CBD affects multiple sets of receptors throughout the body by exerting indirect influence on these receptors, thereby increasing the levels of endocannabinoids produced naturally by the body. While CBD doesn't get you high or intoxicated, it has been known to provide a sense of calm, relaxation, and well-being. CBD can make some people feel sleepy, relaxed, generally at easy, happy, or even energetic. In addition to a feeling of relaxation, smoking CBD has been noted to provide quick relief of swelling and pain.
Methods for Smoking
Raw Hemp Flowers containing CBD can be smoked in many modern ways, including pipes, hand-rolled cigarettes (joints) or filled into pre-rolled tubes like cigarettes. Another method that might appeal to those that are not interested in smoking using these forms, is a traditional method used in Ayurvedic treatment called“Dhoomapana” or “dhoomapanam”(meaning smoking).
This method is used for both preventive and therapeutic purposes and includes smoking the leaves or other parts of medicinal plants. These plant materials are burned in an open vessel with a funnel type covering and a small opening at the top where the medicated fumes exit. Here, the individual is kept in a certain position, usually required to sit straight, attentive, with his/her mouth open. The fumes exiting are inhaled through one of the nostrils while the other nostril is closed and this is then exhaled from the mouth. The same process is followed alternatively using the other nostril. Inhalation should be done three times – inhaling the smoke and letting it out together form one bout; three such bouts should be done each time.
In Ayurvedic practices this is a fine treatment for various sinus and respiratory diseases. Acute sinusitis, asthma, sneezing, infections of the lower respiratory tract, cough etc are treated using Dhoomapan. The removal of mucous toxins also rejuvenates the person’s mental status by giving him/her a total feeling of freshness. The smoke helps to dry the excess mucous, and also lowers the pain-causing inflammations of the sinus cavities and respiratory tract. The herbs and spices used in the procedure have special properties to act against the mucous wastes.
as a Tobacco replacement
Although cannabis has long been considered as a “drug of abuse”, in recent years an increasing number of studies published in the biomedical literature indicate that either the plant itself or some of its compounds may be of use in treating addictions. For example, a recent review sets out the current evidence on the involvement of the endocannabinoid system in modulating addictive behaviour, looking at the results of research with animals on the potential role of some cannabinoids in treating psychostimulant addiction.
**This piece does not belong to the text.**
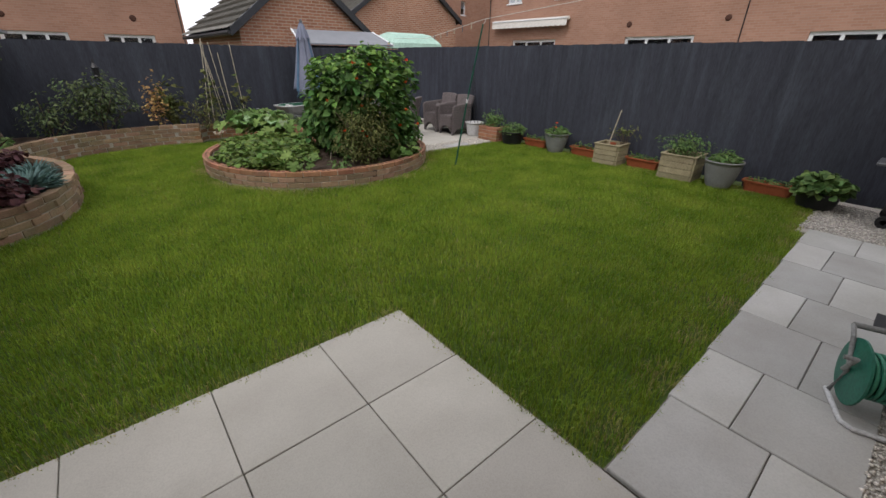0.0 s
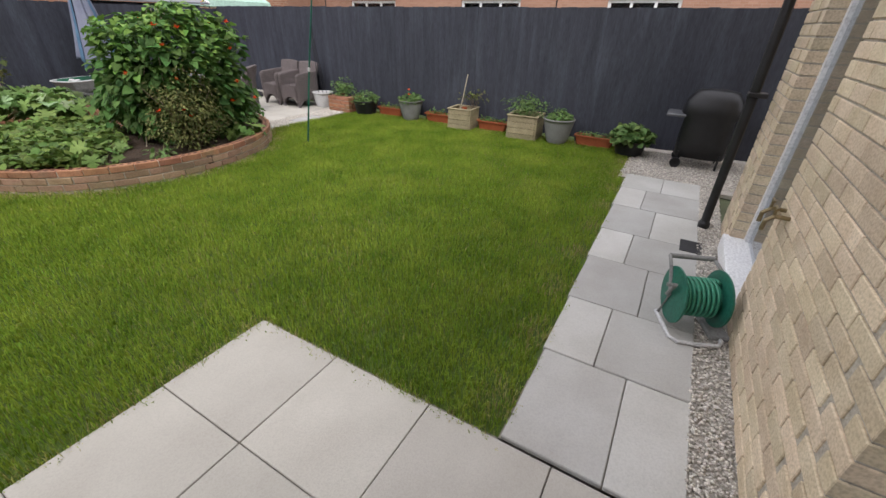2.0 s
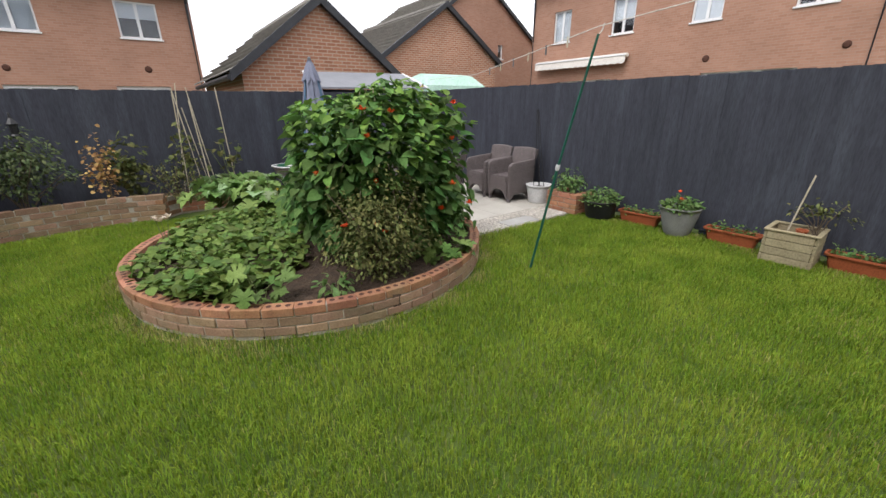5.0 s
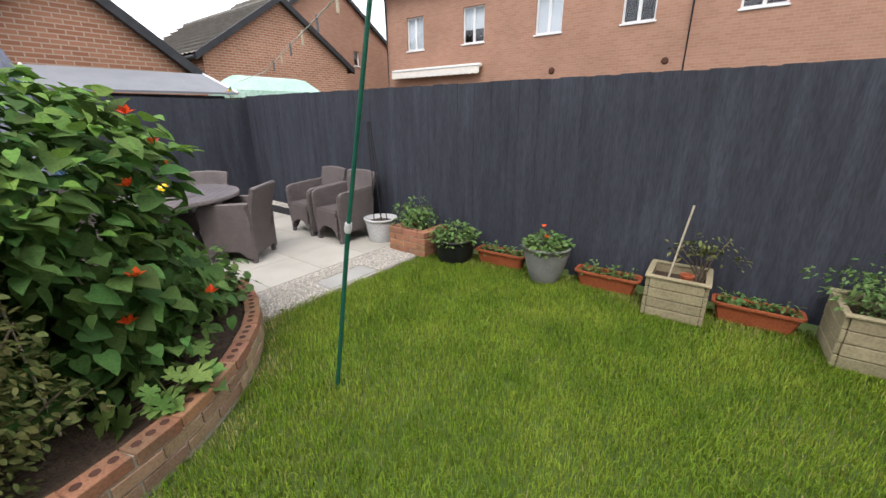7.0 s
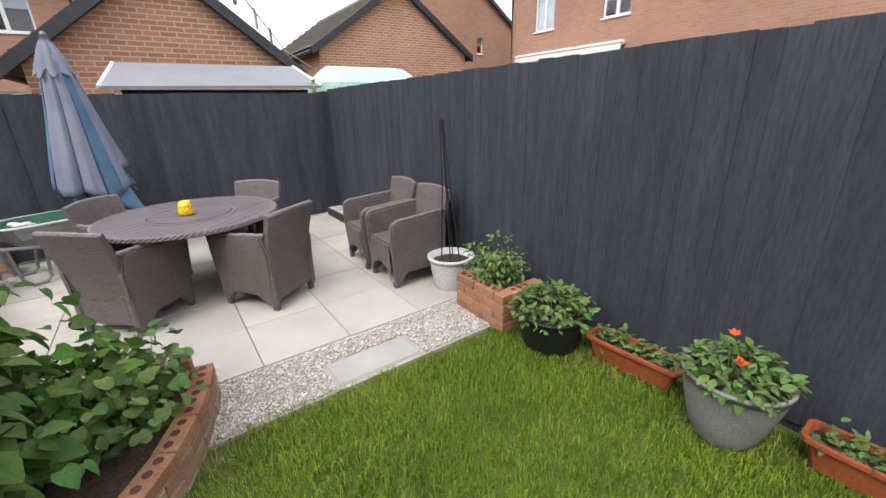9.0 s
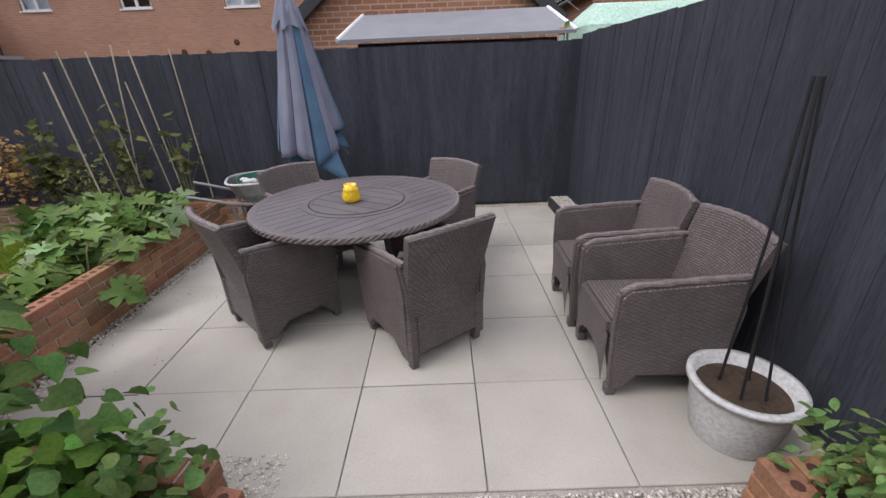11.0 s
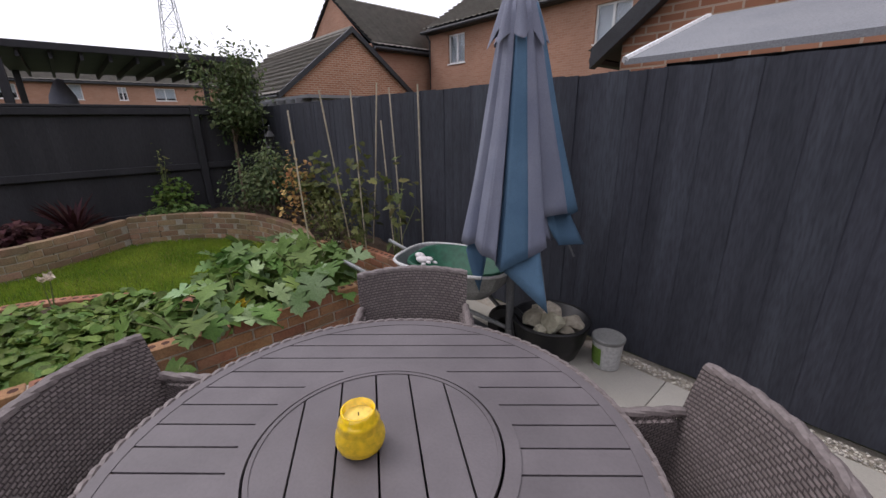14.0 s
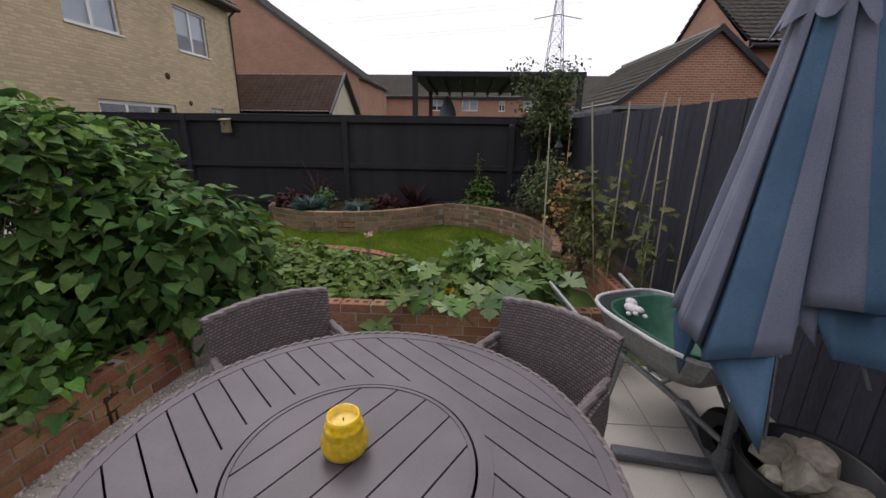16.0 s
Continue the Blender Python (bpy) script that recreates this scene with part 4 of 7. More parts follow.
def gable_house(name, m, width, depth, eave, apex, wallmat, roofmat, label, windows=(), over=0.25, off=None, category="house"):
    """A house or garage whose gable faces -y in its own frame: x from 0 to width, going back by depth."""
    h = thing(name, label, category, m)
    mid = width / 2 if off is None else off
    bm = bmesh.new()
    wall_grid(bm, width, eave, 0.25, [w for w in windows if w[3] < eave])
    quad = lambda *p: bm.faces.new([bm.verts.new(v) for v in p])
    quad((0, 0, eave), (width, 0, eave), (mid, 0, apex))
    quad((width, depth, eave), (0, depth, eave), (mid, depth, apex))
    quad((0, depth, 0), (0, 0.25, 0), (0, 0.25, eave), (0, depth, eave))
    quad((width, 0.25, 0), (width, depth, 0), (width, depth, eave), (width, 0.25, eave))
    quad((width, depth, 0), (0, depth, 0), (0, depth, eave), (width, depth, eave))
    part("wall", bm, wallmat, h)
    s1, s2 = (apex - eave) / mid, (apex - eave) / (width - mid)
    el, er = eave - over * s1, eave - over * s2
    roof_slope(h, (-over, depth + 0.1, el), (-over, -0.12, el), (mid, -0.12, apex), (mid, depth + 0.1, apex), roofmat)
    roof_slope(h, (width + over, -0.12, er), (width + over, depth + 0.1, er), (mid, depth + 0.1, apex), (mid, -0.12, apex), roofmat)
    verge(h, [(-over, -0.12, el), (mid, -0.12, apex + 0.03), (width + over, -0.12, er)])
    part("ridge_tiles", tubed([(mid, -0.14, apex + 0.03), (mid, depth + 0.12, apex + 0.03)], 0.11, 8), roofmat, h)
    for s, z in ((-over, el), (width + over, er)):
        part("gutter", tubed([(s, -0.1, z - 0.02), (s, depth, z - 0.02)], 0.06, 8), M["verge"], h)
    for w in windows:
        if w[3] < eave:
            window(h, *w, lights=1 if w[1] - w[0] < 0.7 else 2, blind=0.5)
    return h


def long_house(name, m, length, eave, ridge, depth, wallmat, roofmat, label, windows, doors, pipes=(), vents=(), gables=(True, True)):
    """A house seen along its long side, which faces -y in its own frame."""
    h = thing(name, label, "house", m)
    bm = bmesh.new()
    wall_grid(bm, length, eave, 0.25, list(windows) + list(doors))
    quad = lambda *p: bm.faces.new([bm.verts.new(v) for v in p])
    for x, s in ((0.0, 1), (length, -1)):
        p = [(x, depth, 0), (x, 0.25, 0), (x, 0.25, eave), (x, depth / 2, ridge), (x, depth, eave)]
        quad(*(p if s > 0 else reversed(p)))
    quad((length, depth, 0), (0, depth, 0), (0, depth, eave), (length, depth, eave))
    part("wall", bm, wallmat, h)
    o = 0.35
    ze = eave - o * (ridge - eave) / (depth / 2)
    roof_slope(h, (-0.1, -o, ze + 0.1), (length + 0.1, -o, ze + 0.1), (length + 0.1, depth / 2, ridge + 0.1), (-0.1, depth / 2, ridge + 0.1), roofmat)
    roof_slope(h, (length + 0.1, depth + o, ze + 0.1), (-0.1, depth + o, ze + 0.1), (-0.1, depth / 2, ridge + 0.1), (length + 0.1, depth / 2, ridge + 0.1), roofmat)
    part("soffit", boxed((-0.1, -o, ze - 0.04), (length + 0.1, 0.0, ze + 0.02)), M["verge"], h)
    part("gutter", tubed([(-0.12, -o - 0.04, ze + 0.03), (length + 0.12, -o - 0.04, ze + 0.03)], 0.07, 8), M["verge"], h)
    for i, w in enumerate(windows):
        window(h, *w, lights=2, blind=(0.95, 0.6, 0.95, 0.45, 0.8)[i % 5])
    for d in doors:
        window(h, *d, lights=3, sill=False, name="door", frame_w=0.10)
    for x in pipes:
        part("downpipe", tubed([(x, -0.08, 0), (x, -0.08, ze - 0.25), (x, -o, ze)], 0.045, 8), M["verge"], h)
    for x, z, r in vents:
        part("vent", lathed([(r, -0.04), (r, 0.0), (r * 0.6, 0.03)], 12, pose(x, -0.01, z, 90)), M["hole_shade_vent"], h)
    return h


# The row beyond the side fence.
RX = 16.9
RM = Matrix.Translation((RX, 17.15, 0)) @ Matrix.Rotation(-math.pi / 2, 4, "Z")
y2x = lambda y: 17.15 - y
wins = [(y2x(15.93), y2x(15.03), 4.05, 5.28), (y2x(13.10), y2x(12.15), 4.05, 5.28), (y2x(10.13), y2x(9.2), 4.05, 5.28), (y2x(7.35), y2x(6.42), 4.05, 5.28), (y2x(4.44), y2x(3.46), 4.05, 5.28), (y2x(0.9), y2x(0.0), 4.05, 5.28)]
drs = [(y2x(15.45), y2x(12.85), 0.15, 2.46), (y2x(9.52), y2x(6.93), 0.15, 2.46), (y2x(3.72), y2x(1.4), 0.15, 2.46)]
row = long_house("house", RM, 26.0, 6.55, 9.6, 8.0, M["red_wall"], M["tile"], "terrace of red brick houses with white windows", wins, drs, pipes=(0.12, y2x(5.5)), vents=((y2x(9.43), 2.9, 0.11), (y2x(6.0), 2.95, 0.1)))
# The house beyond the back fence.
BM = Matrix.Translation((-9.9, 21.3, 0))
bx = lambda x: x + 9.9
wins = [(bx(-8.65), bx(-7.65), 3.9, 5.05), (bx(-5.32), bx(-4.3), 3.86, 5.02), (bx(-1.85), bx(-0.7), 3.8, 4.92), (bx(1.3), bx(2.47), 3.8, 4.92)]
drs = [(bx(-1.96), bx(-0.2), 0.15, 2.27), (bx(0.82), bx(2.41), 0.15, 2.27)]
back = long_house("house", BM, 13.4, 5.45, 8.0, 8.5, M["red_wall"], M["tile"], "red brick house with white windows behind the back fence", wins, drs, pipes=(0.1, 13.3), vents=((bx(-3.61), 2.5, 0.1), (bx(-2.77), 2.45, 0.1), (bx(-1.73), 2.75, 0.1), (bx(1.85), 2.83, 0.11)))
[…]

Some evidence from clinical trials suggests that one among the numerous benefits of CBD is an aid to those who wish to quit smoking cigarettes. A 2013 study by researchers at the University College of London showed CBD significantly reduced the number of cigarettes smoked by study participants by roughly 40%.
Also, a survey of more than 5,000 CBD users found that 24% have used it to quit smoking and replace cigarettes with smoking hemp or vaping, according to data from market research firm Brightfield Group. What’s more, 41% of quitters have replaced tobacco entirely with hemp CBD, according to the same report. Tobacco use costs nearly $300 billion a year in direct health care and lost productivity, according to former Food and Drug Administration commissioner Scott Gottlieb. And 480,000 Americans die every year from tobacco use, mainly from smoking cigarettes, according to the FDA.